The milking parlor at Craftsbury Common's Bonnieview Farm is teeming with children. Two interns from Sterling College — who arrived days ago to work for the summer — slap milkers on the ewes as the students look on. As one ewe rids herself of last night's dinner the children erupt in giggles, because poop is always funny.
These kids — a few dozen kindergartners, first and second graders from Albany Community School — include four from the farm. The eldest, Tressa, is in second grade. Her younger siblings, triplets Maeda, Linden and Nell, are 5.
Their parents, Neil and Kristin Urie, open their farm to local students every spring for a field trip. "It's good for them to see how it works," Neil tells Seven Days later. "To see that, yes, people do make cheese back here."
Neil and Kristin's kids are the fifth generation of Uries to make their home on this land. Though Neil grew up a few miles away at another dairy in Greensboro, his great-grandfather started working this 470-acre plot in the 1890s. An adjacent farm has been in the family for six generations. In 1989, Neil's uncle, who had worked this land for his entire adult life, was ready to retire. Lacking an heir who wanted to take over, he put the farm on the market.
Neil was interested. "I love this property; I always did," he says. "Even as a kid, when we would come to visit, I loved being here."
But he was a junior in college and had some living to do before coming back home. "I figured, If it's still for sale when I'm done, maybe it's meant to be," Neil recalls. It was.
In 1993, he returned from Jamaica, where he'd been working on agricultural projects for the Peace Corps. Neil rented the farm for two years, then purchased the property with help from the Vermont Land Trust.

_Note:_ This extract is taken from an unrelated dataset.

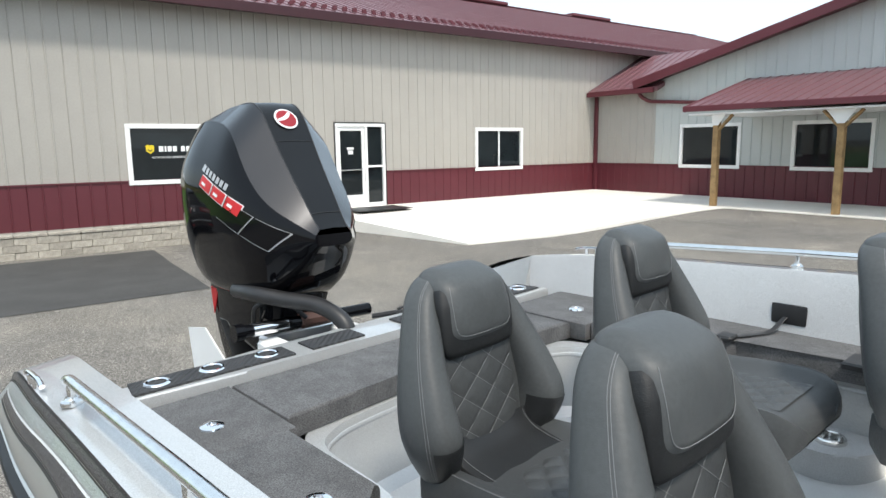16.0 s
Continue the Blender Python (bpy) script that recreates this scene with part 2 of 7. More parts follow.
def part(name, bm, mat, parent=None, label="", smooth=True):
    """Links a bmesh as one mesh object under a thing or a part."""
    me = bpy.data.meshes.new(name)
    bmesh.ops.recalc_face_normals(bm, faces=bm.faces)
    if smooth:
        for f in bm.faces:
            f.smooth = True
        for e in bm.edges:
            if len(e.link_faces) == 2 and e.calc_face_angle(0) > 0.6:
                e.smooth = False
    bm.to_mesh(me)
    bm.free()
    me.materials.append(M[mat])
    ob = new(name, me)
    if parent is not None:
        ob.parent = parent
    return tagged(ob, label)


def box(bm, lo, hi, bevel=0.0, m=None, seg=1):
    lo, hi = Vector(lo), Vector(hi)
    r = bmesh.ops.create_cube(bm, size=1.0, matrix=Matrix.Translation((lo + hi) / 2) @ Matrix.Diagonal((*(hi - lo), 1)))
    if bevel:
        edges = list({e for v in r["verts"] for e in v.link_edges})
        out = bmesh.ops.bevel(bm, geom=edges, offset=bevel, segments=seg, profile=0.7, affect="EDGES")
        verts = list({v for f in out["faces"] for v in f.verts} | {v for v in r["verts"] if v.is_valid})
    else:
        verts = r["verts"]
    if m is not None:
        bmesh.ops.transform(bm, matrix=m, verts=verts)
    return verts


def new_bm():
    return bmesh.new()


def boxes(*items, bevel=0.0):
    bm = bmesh.new()
    for lo, hi in items:
        box(bm, lo, hi, bevel)
    return bm


def cyl(bm, a, b, r, r2=None, seg=20, cap=True):
    a, b = Vector(a), Vector(b)
    d = b - a
    m = Matrix.Translation((a + b) / 2) @ d.to_track_quat("Z", "Y").to_matrix().to_4x4()
    bmesh.ops.create_cone(bm, cap_ends=cap, segments=seg, radius1=r, radius2=r if r2 is None else r2, depth=d.length, matrix=m)
    return bm


def loft(bm, rings, closed=True, caps=True):
    """Skins a row of rings of equal length."""
    vs = [[bm.verts.new(p) for p in ring] for ring in rings]
    n = len(vs[0])
    for a, b in zip(vs, vs[1:]):
        for i in range(n if closed else n - 1):
            j = (i + 1) % n
            bm.faces.new((a[i], a[j], b[j], b[i]))
    if caps and closed:
        bm.faces.new(vs[0][::-1])
        bm.faces.new(vs[-1])
    return vs


def section_rect(w, h, c=0.006):
    a, b = w / 2, h / 2
    return [(-a + c, -b), (a - c, -b), (a, -b + c), (a, b - c), (a - c, b), (-a + c, b), (-a, b - c), (-a, -b + c)]


def section_round(r, n=14):
    return [(r * math.cos(2 * math.pi * k / n), r * math.sin(2 * math.pi * k / n)) for k in range(n)]


def sweep(bm, path, section, up=(0, 0, 1), closed=False, caps=True):
    """Carries a section along a path, upright."""
    pts = [Vector(p) for p in path]
    rings = []
    n = len(pts)
    for i, p in enumerate(pts):
        if closed:
            d = pts[(i + 1) % n] - pts[i - 1]
        else:
            d = pts[min(i + 1, n - 1)] - pts[max(i - 1, 0)]
        d.normalize()
        side = d.cross(Vector(up))
        if side.length < 1e-3:
            side = Vector((1, 0, 0))
        side.normalize()
        top = side.cross(d).normalized()
        k = 1.0
        if 0 < i < n - 1:
            c = (pts[i] - pts[i - 1]).normalized().dot((pts[i + 1] - pts[i]).normalized())
            k = 1.0 / max(0.5, math.sqrt((1 + c) / 2))
        rings.append([p + side * u * k + top * v for u, v in section])
    if closed:
        rings.append(rings[0])
    loft(bm, rings, True, caps and not closed)
    if closed:
        bmesh.ops.remove_doubles(bm, verts=bm.verts, dist=1e-5)
    return bm


def rounded(path, r=0.06, n=5):
    """A path with its corners rounded."""
    pts = [Vector(p) for p in path]
    out = [pts[0]]
    for a, b, c in zip(pts, pts[1:], pts[2:]):
        k = min(r, (a - b).length * 0.45, (c - b).length * 0.45)
        p, q = b + (a - b).normalized() * k, b + (c - b).normalized() * k
        for i in range(n + 1):
            t = i / n
            out.append(p * (1 - t) ** 2 + b * 2 * t * (1 - t) + q * t * t)
    return out + [pts[-1]]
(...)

A visit to David Major's Vermont Shepherd cheese operation in Westminster in the 1990s inspired the farmer to make cheese, but not with cow's milk. "Cows give too much milk," Neil says. "It was too intimidating to try to do cow cheese."
Milk prices were unstable at the time, and Neil was willing to trade a lifetime of experience in bovine dairy to make something that would bear his farm's name. "I love the farm and the land, and felt that having a product associated with this farm would make it more vital in the future," he says.
In 1998, he replaced his 70 cows with 60 ewes.
The Bonnieview flock has ebbed and flowed since then. Recently, the Uries reintroduced cows to the mix. Their current milking stock includes 13 cows and 130 sheep — milked on a seasonal rotation — along with a couple hundred younger sheep and heifers, rams and bulls.
Bonnieview now produces some 20,000 pounds of handmade cheese per year — marbled blue, tomme, feta and alpine varieties — which the Uries sell to local co-op food stores and restaurants throughout New England and New York. They also peddle their curds at the Craftsbury and Stowe summer farmers markets.
Neil says the market for artisan cheese has exploded in the last two decades, but so has competition. "All the guys who were [making cheese] back when I started have at least doubled their output since 1999," he says. "I wouldn't say we've reached saturation yet, but it's definitely harder." Also, he adds, the cheese keeps getting better.
While that's great news for consumers, it places more stress on farmers to market their products. Neil acknowledges that's his least favorite part of the job. "I wish marketing came more naturally to me," he says. "But I love milking."